TASK OBJECTIVE -
Where a line holds the word "with", copy that line.

RECORDS PROVIDED -
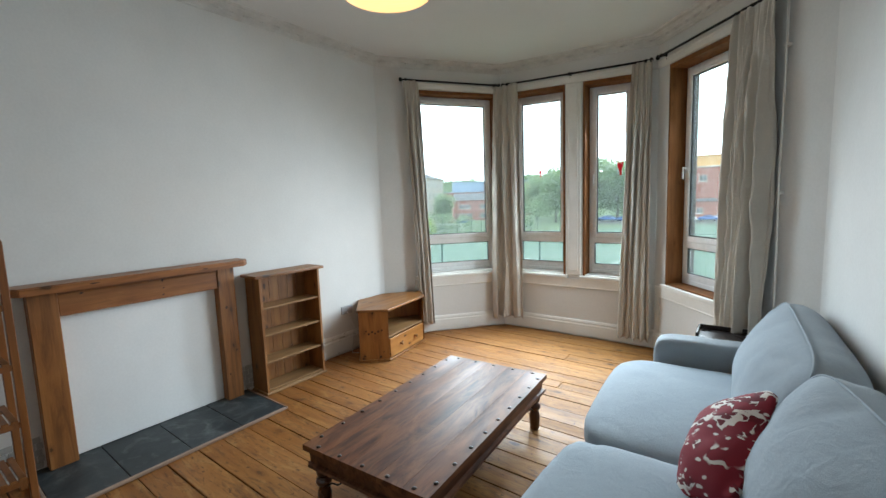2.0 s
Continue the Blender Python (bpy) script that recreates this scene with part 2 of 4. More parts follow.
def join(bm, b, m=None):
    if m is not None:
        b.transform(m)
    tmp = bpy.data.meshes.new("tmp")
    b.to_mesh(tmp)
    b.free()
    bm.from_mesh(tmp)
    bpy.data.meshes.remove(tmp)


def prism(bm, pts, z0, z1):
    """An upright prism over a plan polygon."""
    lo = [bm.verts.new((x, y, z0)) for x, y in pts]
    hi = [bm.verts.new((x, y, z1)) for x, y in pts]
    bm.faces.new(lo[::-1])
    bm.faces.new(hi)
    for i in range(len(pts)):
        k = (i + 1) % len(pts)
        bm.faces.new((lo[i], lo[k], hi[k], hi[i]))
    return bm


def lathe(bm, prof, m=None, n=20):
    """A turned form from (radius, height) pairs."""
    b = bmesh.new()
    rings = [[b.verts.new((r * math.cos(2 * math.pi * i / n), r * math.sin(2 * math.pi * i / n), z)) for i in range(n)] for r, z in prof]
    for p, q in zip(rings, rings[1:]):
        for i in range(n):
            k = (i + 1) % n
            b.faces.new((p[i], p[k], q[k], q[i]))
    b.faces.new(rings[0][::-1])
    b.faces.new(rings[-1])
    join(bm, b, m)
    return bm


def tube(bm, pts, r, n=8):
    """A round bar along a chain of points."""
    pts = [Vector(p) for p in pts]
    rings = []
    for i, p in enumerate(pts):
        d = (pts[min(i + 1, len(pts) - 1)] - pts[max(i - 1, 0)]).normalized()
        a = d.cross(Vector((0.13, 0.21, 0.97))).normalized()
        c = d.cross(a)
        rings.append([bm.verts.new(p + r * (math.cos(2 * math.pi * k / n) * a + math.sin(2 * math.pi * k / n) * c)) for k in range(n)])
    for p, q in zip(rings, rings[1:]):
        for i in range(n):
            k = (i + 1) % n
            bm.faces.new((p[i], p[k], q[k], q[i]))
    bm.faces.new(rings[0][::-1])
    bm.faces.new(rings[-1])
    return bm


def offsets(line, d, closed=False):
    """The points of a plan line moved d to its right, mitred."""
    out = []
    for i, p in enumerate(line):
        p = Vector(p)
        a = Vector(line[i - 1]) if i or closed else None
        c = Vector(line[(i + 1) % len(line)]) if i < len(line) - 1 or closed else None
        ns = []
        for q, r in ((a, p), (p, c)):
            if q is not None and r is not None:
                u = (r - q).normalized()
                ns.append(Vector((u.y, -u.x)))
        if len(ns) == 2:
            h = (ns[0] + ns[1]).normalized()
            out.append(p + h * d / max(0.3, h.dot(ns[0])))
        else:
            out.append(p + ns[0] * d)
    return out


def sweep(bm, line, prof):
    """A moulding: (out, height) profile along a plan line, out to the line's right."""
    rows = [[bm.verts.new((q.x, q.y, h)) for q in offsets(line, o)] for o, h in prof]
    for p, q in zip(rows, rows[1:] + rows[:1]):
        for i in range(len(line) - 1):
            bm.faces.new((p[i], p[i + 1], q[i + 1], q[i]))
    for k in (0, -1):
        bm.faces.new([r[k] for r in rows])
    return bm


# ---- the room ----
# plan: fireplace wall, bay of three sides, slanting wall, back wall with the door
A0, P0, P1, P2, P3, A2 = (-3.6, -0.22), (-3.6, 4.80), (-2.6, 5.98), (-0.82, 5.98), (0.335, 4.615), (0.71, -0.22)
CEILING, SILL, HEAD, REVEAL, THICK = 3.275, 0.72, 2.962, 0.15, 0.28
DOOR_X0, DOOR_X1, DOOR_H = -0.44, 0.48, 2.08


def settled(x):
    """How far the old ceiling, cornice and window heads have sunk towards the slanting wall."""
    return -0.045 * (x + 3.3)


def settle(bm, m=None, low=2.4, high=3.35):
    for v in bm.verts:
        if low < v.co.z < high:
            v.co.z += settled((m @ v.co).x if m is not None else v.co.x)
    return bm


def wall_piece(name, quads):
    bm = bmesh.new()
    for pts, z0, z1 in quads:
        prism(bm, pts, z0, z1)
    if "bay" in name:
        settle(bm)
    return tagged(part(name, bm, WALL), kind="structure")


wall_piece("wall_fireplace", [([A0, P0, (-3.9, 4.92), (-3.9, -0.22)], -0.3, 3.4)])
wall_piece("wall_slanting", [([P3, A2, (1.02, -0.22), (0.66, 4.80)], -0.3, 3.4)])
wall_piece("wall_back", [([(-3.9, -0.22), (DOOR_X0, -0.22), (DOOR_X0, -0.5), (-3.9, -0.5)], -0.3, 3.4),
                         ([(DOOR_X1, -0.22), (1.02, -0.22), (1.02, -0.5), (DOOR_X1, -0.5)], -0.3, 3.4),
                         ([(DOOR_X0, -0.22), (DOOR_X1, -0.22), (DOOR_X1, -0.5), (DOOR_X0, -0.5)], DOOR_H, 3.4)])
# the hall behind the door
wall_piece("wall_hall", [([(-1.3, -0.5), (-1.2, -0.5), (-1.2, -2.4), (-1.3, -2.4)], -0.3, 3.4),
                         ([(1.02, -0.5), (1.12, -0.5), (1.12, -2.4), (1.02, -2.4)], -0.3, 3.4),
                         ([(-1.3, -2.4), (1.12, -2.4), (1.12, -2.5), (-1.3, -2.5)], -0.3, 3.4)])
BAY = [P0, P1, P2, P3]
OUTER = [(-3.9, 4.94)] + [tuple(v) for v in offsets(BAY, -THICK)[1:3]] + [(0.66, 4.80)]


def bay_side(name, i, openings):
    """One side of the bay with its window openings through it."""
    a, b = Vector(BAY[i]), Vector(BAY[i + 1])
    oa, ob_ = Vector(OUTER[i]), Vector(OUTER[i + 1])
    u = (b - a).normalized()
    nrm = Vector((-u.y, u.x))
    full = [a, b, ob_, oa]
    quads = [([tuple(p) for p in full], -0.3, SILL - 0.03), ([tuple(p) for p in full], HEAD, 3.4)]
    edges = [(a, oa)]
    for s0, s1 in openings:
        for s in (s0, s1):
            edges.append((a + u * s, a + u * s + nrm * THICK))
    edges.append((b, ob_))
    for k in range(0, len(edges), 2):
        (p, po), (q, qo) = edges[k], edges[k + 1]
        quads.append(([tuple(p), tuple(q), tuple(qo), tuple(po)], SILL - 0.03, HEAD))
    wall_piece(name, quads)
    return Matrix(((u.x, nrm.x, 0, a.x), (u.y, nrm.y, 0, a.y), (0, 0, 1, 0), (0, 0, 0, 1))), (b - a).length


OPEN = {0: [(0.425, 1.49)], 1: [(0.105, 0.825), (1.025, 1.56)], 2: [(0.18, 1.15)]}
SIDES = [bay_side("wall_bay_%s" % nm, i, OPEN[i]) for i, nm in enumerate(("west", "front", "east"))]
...
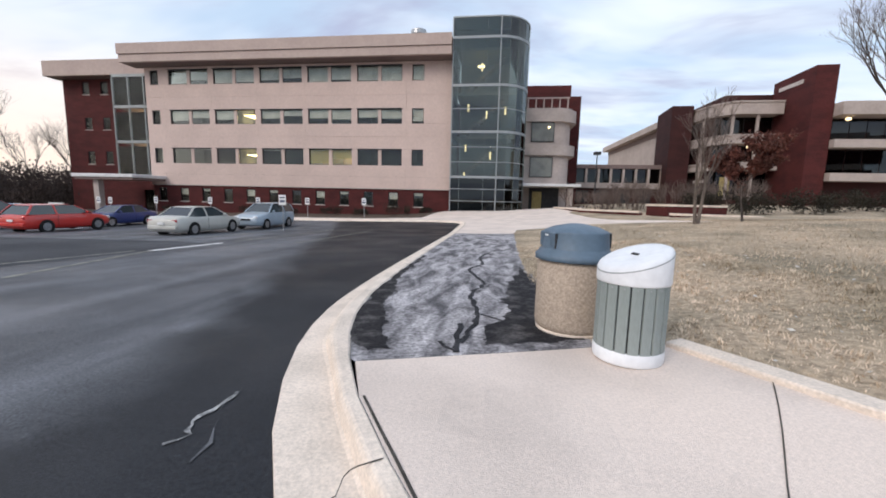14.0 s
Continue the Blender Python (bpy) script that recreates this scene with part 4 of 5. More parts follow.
---
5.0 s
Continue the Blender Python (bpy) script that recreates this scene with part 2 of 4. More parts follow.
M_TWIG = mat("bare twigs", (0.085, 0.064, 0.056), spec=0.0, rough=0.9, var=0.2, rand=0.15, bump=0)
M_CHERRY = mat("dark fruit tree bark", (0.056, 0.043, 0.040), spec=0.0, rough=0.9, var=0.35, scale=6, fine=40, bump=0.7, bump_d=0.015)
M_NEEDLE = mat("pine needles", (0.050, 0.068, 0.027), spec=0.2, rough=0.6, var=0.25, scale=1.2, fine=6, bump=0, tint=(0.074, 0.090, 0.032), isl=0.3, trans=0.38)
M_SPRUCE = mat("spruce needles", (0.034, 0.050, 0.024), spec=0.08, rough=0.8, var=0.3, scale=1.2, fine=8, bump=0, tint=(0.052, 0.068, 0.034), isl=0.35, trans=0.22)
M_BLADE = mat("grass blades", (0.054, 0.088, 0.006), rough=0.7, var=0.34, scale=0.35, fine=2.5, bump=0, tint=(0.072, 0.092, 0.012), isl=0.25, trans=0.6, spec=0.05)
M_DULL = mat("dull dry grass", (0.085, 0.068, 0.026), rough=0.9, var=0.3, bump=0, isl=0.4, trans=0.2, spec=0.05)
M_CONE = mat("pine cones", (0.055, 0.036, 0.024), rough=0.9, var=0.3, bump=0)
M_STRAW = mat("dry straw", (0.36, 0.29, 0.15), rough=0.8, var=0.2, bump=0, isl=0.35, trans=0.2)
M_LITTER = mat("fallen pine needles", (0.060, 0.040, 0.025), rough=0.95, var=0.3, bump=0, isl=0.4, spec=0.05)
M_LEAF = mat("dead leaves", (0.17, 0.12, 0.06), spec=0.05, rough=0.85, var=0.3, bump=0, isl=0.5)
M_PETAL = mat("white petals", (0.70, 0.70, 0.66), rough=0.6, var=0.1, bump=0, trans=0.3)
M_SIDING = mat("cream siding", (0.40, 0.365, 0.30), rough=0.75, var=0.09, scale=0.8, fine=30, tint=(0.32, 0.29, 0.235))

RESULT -
Continue the Blender Python (bpy) script that recreates this scene with part 2 of 4. More parts follow.
# plan: fireplace wall, bay of three sides, slanting wall, back wall with the door
    """One side of the bay with its window openings through it."""
Continue the Blender Python (bpy) script that recreates this scene with part 4 of 5. More parts follow.
Continue the Blender Python (bpy) script that recreates this scene with part 2 of 4. More parts follow.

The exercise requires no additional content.